What this task involves: Copy out every line in which the string "More" occurs.

Entries supplied:
★ ★ ★ ★ ★ ★ ★
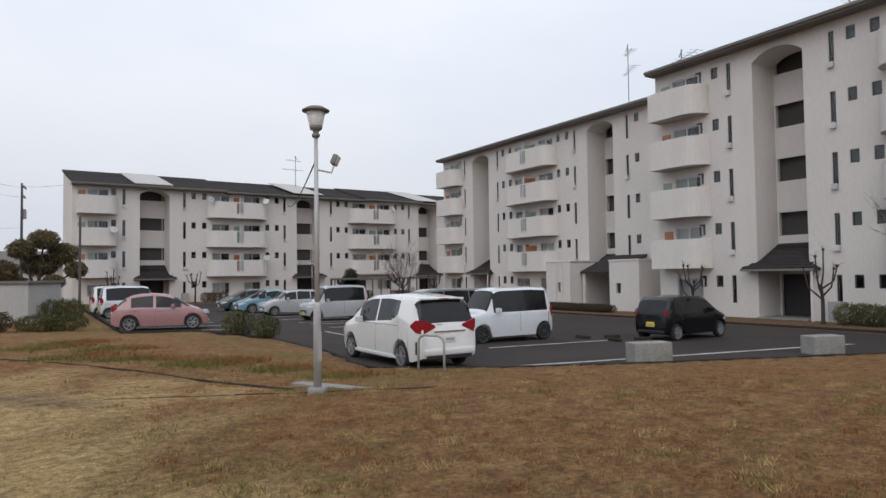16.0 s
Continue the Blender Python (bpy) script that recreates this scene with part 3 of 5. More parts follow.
        part("stair_rail", tube(bmesh.new(), [(c + HW - 0.28, REC - 0.03, tops[1] - 1.4), (c + HW - 0.28, REC - 0.03, tops[-1] + 0.1)], 0.03, 6), M_RAIL, top)
        # tiled hood over the entrance
        zt, zf, yf, wf = s1 + 1.62, s1 + 0.33, -0.62, 1.88
        zz = lambda y: zf + (zt - zf) * (y - yf) / (REC - yf)
        bm = bmesh.new()
        outer = [(c - wf, yf, zf), (c + wf, yf, zf), (c + HW - 0.01, 0, zz(0)), (c + HW - 0.01, REC - 0.01, zt), (c - HW + 0.01, REC - 0.01, zt), (c - HW + 0.01, 0, zz(0))]
        up = [bm.verts.new(p) for p in outer]
        dn = [bm.verts.new((p[0], p[1], p[2] - 0.12)) for p in outer]
        bm.faces.new(up), bm.faces.new(dn[::-1])
        for i in range(6):
            bm.faces.new((up[i], up[(i + 1) % 6], dn[(i + 1) % 6], dn[i]))
        for s in (-1, 1):
            a = [bm.verts.new(p) for p in ((c + s * wf, yf, zf), (c + s * wf, -0.004, zf), (c + s * (HW - 0.01), -0.004, zz(0)))]
            b = [bm.verts.new((v.co.x, v.co.y, v.co.z - 0.1)) for v in a]
            bm.faces.new(a), bm.faces.new(b[::-1])
            for i in range(3):
                bm.faces.new((a[i], a[(i + 1) % 3], b[(i + 1) % 3], b[i]))
        hood_ob = part("porch_roof", bm, M_PORCH, top, "dark tiled entrance hood")
        rows = 9
        for r in range(rows):
            ya = yf + (REC - yf) * r / rows
            yb = yf + (REC - yf) * (r + 1) / rows
            wa = (wf - 0.02) if ya < -0.3 else HW - 0.03
            if ya < 0 <= yb or -0.4 < ya < 0:
                wa = wf - (wf - HW) * (ya - yf) / (0 - yf) - 0.03
            tile = bmesh.new()
            v = [tile.verts.new(p) for p in ((c - wa, ya, zz(ya) + 0.05), (c + wa, ya, zz(ya) + 0.05), (c + min(wa, HW - 0.03 if yb > 0 else wa), yb, zz(yb) + 0.012), (c - min(wa, HW - 0.03 if yb > 0 else wa), yb, zz(yb) + 0.012))]
            w_ = [tile.verts.new((q.co.x, q.co.y, q.co.z - 0.045)) for q in v]
            tile.faces.new(v), tile.faces.new(w_[::-1])
            for i in range(4):
                tile.faces.new((v[i], v[(i + 1) % 4], w_[(i + 1) % 4], w_[i]))
            part("tile_course", tile, M_PORCH, hood_ob)
        part("porch_fascia", boxed(c - wf - 0.03, c + wf + 0.03, yf - 0.05, yf - 0.004, zf - 0.13, zf - 0.02, 0.01), M_EAVE, hood_ob)
        part("drain_pipe", tube(bmesh.new(), [(c + wf - 0.12, yf + 0.03, zf - 0.15), (c + wf - 0.12, yf + 0.03, 0.0)], 0.045, 8), M_BALC, top)
        part("entrance_step", boxed(c - HW, c + HW, -0.25, REC, 0, 0.16, 0.01), M_CONC, top)
    return top


BLOCK_A = apartment_block("apartment_block", pose(40.15, 46.7, -0.42, 0, 0, -90), 29.95, (7.6, 23.3), 5, 2.27, 2.83, 14.33, 8.2, 16.3,
                          "five-storey off-white apartment block with rounded balconies")
BLOCK_B = apartment_block("apartment_block", pose(44.2, 77.7, -0.42, 0, 0, -90), 29.2, (6.65, 22.2), 5, 2.27, 2.83, 14.2, 8.2, 15.9,
                          "set-back five-storey off-white block behind the lot", ends=(True, False))
C_X, C_Y = 11.3, 87.52
C_MID1, C_MID2 = 14.75, 30.4
BLOCK_C = apartment_block("apartment_block", pose(C_X, C_Y, -0.42, 0, 0, 4), 46.0, (6.95, 22.6, 38.25), 4, 2.17, 2.9, 11.3, 7.0, 13.25,
                          "four-storey off-white block with stepped dark tiled roof", roof_steps=True, ends=(True, True))

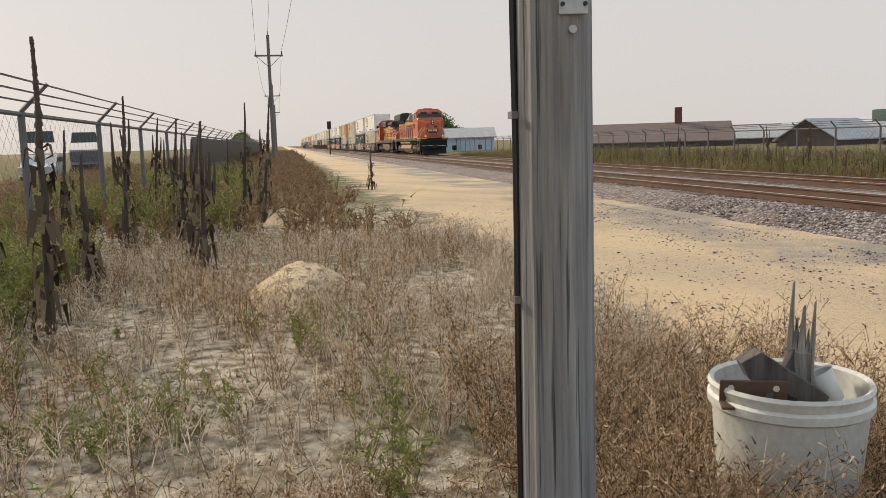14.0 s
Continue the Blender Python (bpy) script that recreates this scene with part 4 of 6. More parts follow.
    cabx0, cabx1 = cab[-1][0], cab[0][0]
    part("cab_roof", MB().box(cabx0 - .05, -1.15, cab[3][1] - .02, cab[3][0] - .1, 1.15, cab[3][1] + .06, .03).box(cabx0 + .3, -.5, cab[3][1] + .06, cab[3][0] - .6, .5, cab[3][1] + .16, .04), LOCODULL, c)
    # windshields on the sloping front
    (xa, za), (xb, zb) = cab[1], cab[2]
    q = [(xa + (xb - xa) * k + o, y, za + (zb - za) * k + .2 * o) for o in (.006, -.03) for k, y in ((.02, -1.44), (.02, 1.44), (.80, 1.30), (.80, -1.30))]
    part("windshield_surround", MB().add(q, [(0, 1, 2, 3), (7, 6, 5, 4), (0, 4, 5, 1), (1, 5, 6, 2), (2, 6, 7, 3), (3, 7, 4, 0)]), LOCOGREEN, c, "dark anti-glare surround")
    for s in (-1, 1):
        def on(k, y, off=.012):
            return (xa + (xb - xa) * k + off, y, za + (zb - za) * k + off * .4)
        ws = MB()
        y0, y1 = s * .14, s * 1.16
        quad = [on(.14, y0), on(.06 if ge else .14, y1), on(.72, y1 * .97), on(.72, y0)]
        back = [(x - .05, y, z) for x, y, z in quad]
        ws.add(quad + back, [(0, 1, 2, 3), (7, 6, 5, 4), (0, 4, 5, 1), (1, 5, 6, 2), (2, 6, 7, 3), (3, 7, 4, 0)])
        part("windshield", ws, GLASS, c, "dark windshield")
        part("wiper", MB().tube([on(.74, s * .7, .03), on(.25, s * .85, .03)], .012, 4), BLACK, c)
        part("number_board", MB().box(cab[2][0] - .06, min(s * .3, s * .98), cab[2][1] - .18, cab[2][0] + .09, max(s * .3, s * .98), cab[2][1] + .04, .015), BLACK, c)
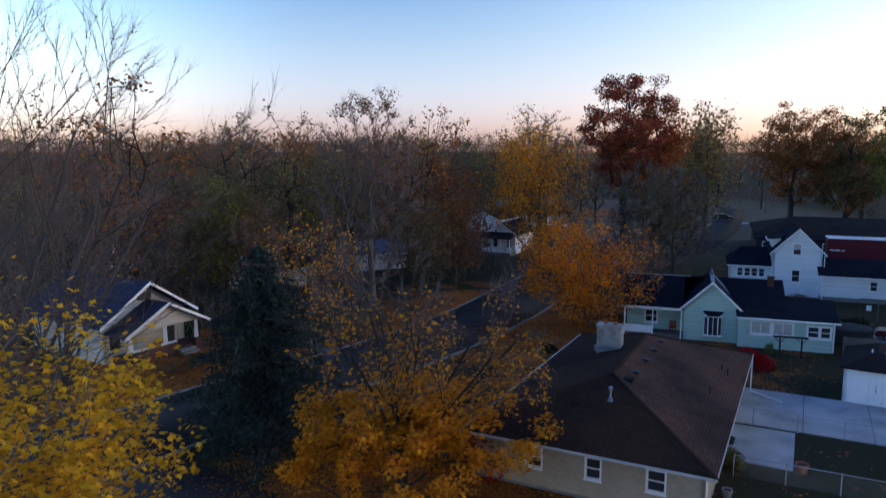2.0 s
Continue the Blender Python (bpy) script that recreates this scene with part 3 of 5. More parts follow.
def ground_material():
    m = bpy.data.materials.new("lawn_and_litter")
    m.use_nodes = True
    n, l = m.node_tree.nodes, m.node_tree.links
    p = n["Principled BSDF"]
    p.inputs["Roughness"].default_value, p.inputs["Specular IOR Level"].default_value = 0.95, 0.1
    tc = n.new("ShaderNodeTexCoord")

    def noise_tex(scale, detail=5):
        t = n.new("ShaderNodeTexNoise")
        t.inputs["Scale"].default_value, t.inputs["Detail"].default_value = scale, detail
        l.new(tc.outputs["Object"], t.inputs["Vector"])
        return t.outputs["Fac"]

    def rng_map(v, *w):
        t = n.new("ShaderNodeMapRange")
        l.new(v, t.inputs[0])
        for i, x in enumerate(w):
            t.inputs[i + 1].default_value = x
        return t.outputs[0]

    def mix(fac, a, b):
        t = n.new("ShaderNodeMix")
        t.data_type = "RGBA"
        for i, v in ((0, fac), (6, a), (7, b)):
            if isinstance(v, tuple):
                t.inputs[i].default_value = v
            else:
                l.new(v, t.inputs[i])
        return t.outputs[2]

    def math_(op, a, b):
        t = n.new("ShaderNodeMath")
        t.operation = op
        t.use_clamp = True
        for i, v in enumerate((a, b)):
            if isinstance(v, float):
                t.inputs[i].default_value = v
            else:
                l.new(v, t.inputs[i])
        return t.outputs[0]

    def attr(name):
        t = n.new("ShaderNodeAttribute")
        t.attribute_name = name
        return t.outputs["Fac"]

    grass = mix(rng_map(noise_tex(0.12), 0.35, 0.65, 0, 1), (0.032, 0.032, 0.013, 1), (0.048, 0.039, 0.022, 1))
    grass = mix(rng_map(noise_tex(9.0), 0.3, 0.7, 0, 1), grass, (0.026, 0.027, 0.011, 1))
    dry = mix(rng_map(noise_tex(0.25), 0.35, 0.65, 0, 1), (0.15, 0.115, 0.075, 1), (0.10, 0.085, 0.055, 1))
    base = mix(attr("dry"), grass, dry)
    vor = n.new("ShaderNodeTexVoronoi")
    vor.inputs["Scale"].default_value = 10.0
    l.new(tc.outputs["Object"], vor.inputs["Vector"])
    sep = n.new("ShaderNodeSeparateColor")
    l.new(vor.outputs["Color"], sep.inputs[0])
    leafc = mix(sep.outputs[0], (0.36, 0.095, 0.02, 1), (0.18, 0.052, 0.018, 1))
    leafc = mix(rng_map(sep.outputs[1], 0.75, 0.8, 0, 1), leafc, (0.46, 0.19, 0.03, 1))
    patch = rng_map(noise_tex(0.28), 0.30, 0.60, -0.85, 0.14)
    t = n.new("ShaderNodeMath")
    l.new(attr("litter"), t.inputs[0]), l.new(patch, t.inputs[1])
    cover = rng_map(t.outputs[0], 0.05, 0.85, 0, 1)
    cover = math_("MULTIPLY", cover, 1.0)
    gt = n.new("ShaderNodeMath")
    gt.operation = "GREATER_THAN"
    l.new(cover, gt.inputs[0]), l.new(sep.outputs[2], gt.inputs[1])
    l.new(mix(gt.outputs[0], base, leafc), p.inputs["Base Color"])
    bp = n.new("ShaderNodeBump")
    bp.inputs["Strength"].default_value, bp.inputs["Distance"].default_value = 0.6, 0.06
    l.new(noise_tex(7.0), bp.inputs["Height"]), l.new(bp.outputs[0], p.inputs["Normal"])
    return m


ground_sheet()


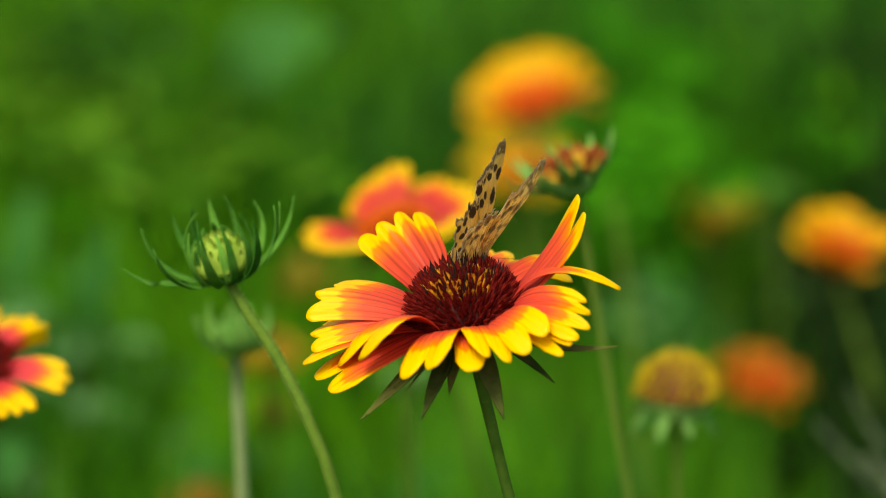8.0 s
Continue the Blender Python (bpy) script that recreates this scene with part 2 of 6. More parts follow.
def sheet(bm, grid, thick, uvs=None):
    """A thin closed sheet over a grid of points (rows of equal length)."""
    nu, nv = len(grid), len(grid[0])
    uvl = bm.loops.layers.uv.verify()
    nor = [[None] * nv for _ in range(nu)]
    for i in range(nu):
        for j in range(nv):
            a = grid[min(i + 1, nu - 1)][j] - grid[max(i - 1, 0)][j]
            c = grid[i][min(j + 1, nv - 1)] - grid[i][max(j - 1, 0)]
            k = a.cross(c)
            nor[i][j] = k.normalized() if k.length > 1e-12 else Vector((0, 0, 1))
    top = [[bm.verts.new(grid[i][j] + nor[i][j] * thick / 2) for j in range(nv)] for i in range(nu)]
    bot = [[bm.verts.new(grid[i][j] - nor[i][j] * thick / 2) for j in range(nv)] for i in range(nu)]
    uv = {}
    for i in range(nu):
        for j in range(nv):
            c = uvs[i][j] if uvs else (i / (nu - 1), j / (nv - 1))
            uv[top[i][j]] = uv[bot[i][j]] = c
    faces = []
    for i in range(nu - 1):
        for j in range(nv - 1):
            faces.append(bm.faces.new((top[i][j], top[i + 1][j], top[i + 1][j + 1], top[i][j + 1])))
            faces.append(bm.faces.new((bot[i][j], bot[i][j + 1], bot[i + 1][j + 1], bot[i + 1][j])))
    rim = [(i, 0) for i in range(nu)] + [(nu - 1, j) for j in range(1, nv)] + [(i, nv - 1) for i in range(nu - 2, -1, -1)] + [(0, j) for j in range(nv - 2, 0, -1)]
    for (i, j), (k, m) in zip(rim, rim[1:] + rim[:1]):
        faces.append(bm.faces.new((top[i][j], bot[i][j], bot[k][m], top[k][m])))
    for fc in faces:
        for lp in fc.loops:
            lp[uvl].uv = uv[lp.vert]


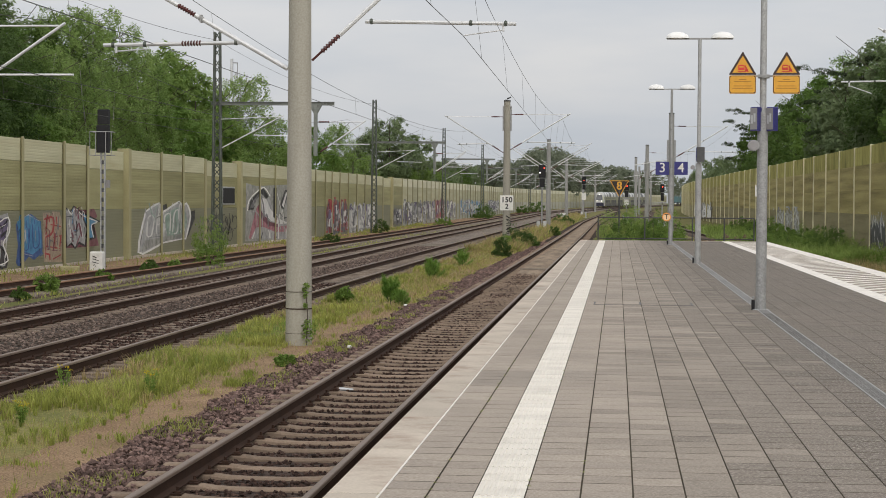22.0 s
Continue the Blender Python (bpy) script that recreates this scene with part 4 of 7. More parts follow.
def build_lamps():
    lamp_post(10.5, 3.35, 2.83)
    loudspeaker((2.685, 10.5, 2.875))
    lamp_post(31.05, 3.35)
    lamp_post(54.8, 3.0, 2.355)
    lamp_post(79.0, 3.3, 2.24)
    # signs and boxes on the nearest post
    for s in (-1, 1):
        warning_sign((2.39 + s * 0.365, 30.93, 3.652))
    cl = thing("sign_clamp", (2.39, 31.0, 3.95), "grey steel clamp holding two warning signs", "clamp")
    g = Geo()
    g.tube([(0, 0.05, -0.03), (0, 0.05, 0.03)], 0.1, 16)
    part("collar", g, ZINC, cl, "", True)
    g = Geo()
    g.box(-0.2, -0.05, -0.015, 0.2, -0.03, 0.015)
    part("arm", g, ZINC, cl)
    for s, wv in ((-1, -32), (1, -38)):
        pb = thing("platform_display", (2.39 + s * 0.135, 30.98, 3.03), "small double zone display panel with navy sides on the lamp post", "display panel", "zone panels")
        pb.rotation_euler = (0, 0, radians(wv))
        g = Geo()
        g.box(-0.075, -0.06, 0.0, 0.075, 0.08, 0.40, 0.012)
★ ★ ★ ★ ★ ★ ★
Response:
Continue the Blender Python (bpy) script that recreates this scene with part 3 of 5. More parts follow.
Continue the Blender Python (bpy) script that recreates this scene with part 4 of 6. More parts follow.
Continue the Blender Python (bpy) script that recreates this scene with part 3 of 5. More parts follow.
Continue the Blender Python (bpy) script that recreates this scene with part 2 of 6. More parts follow.
Continue the Blender Python (bpy) script that recreates this scene with part 4 of 7. More parts follow.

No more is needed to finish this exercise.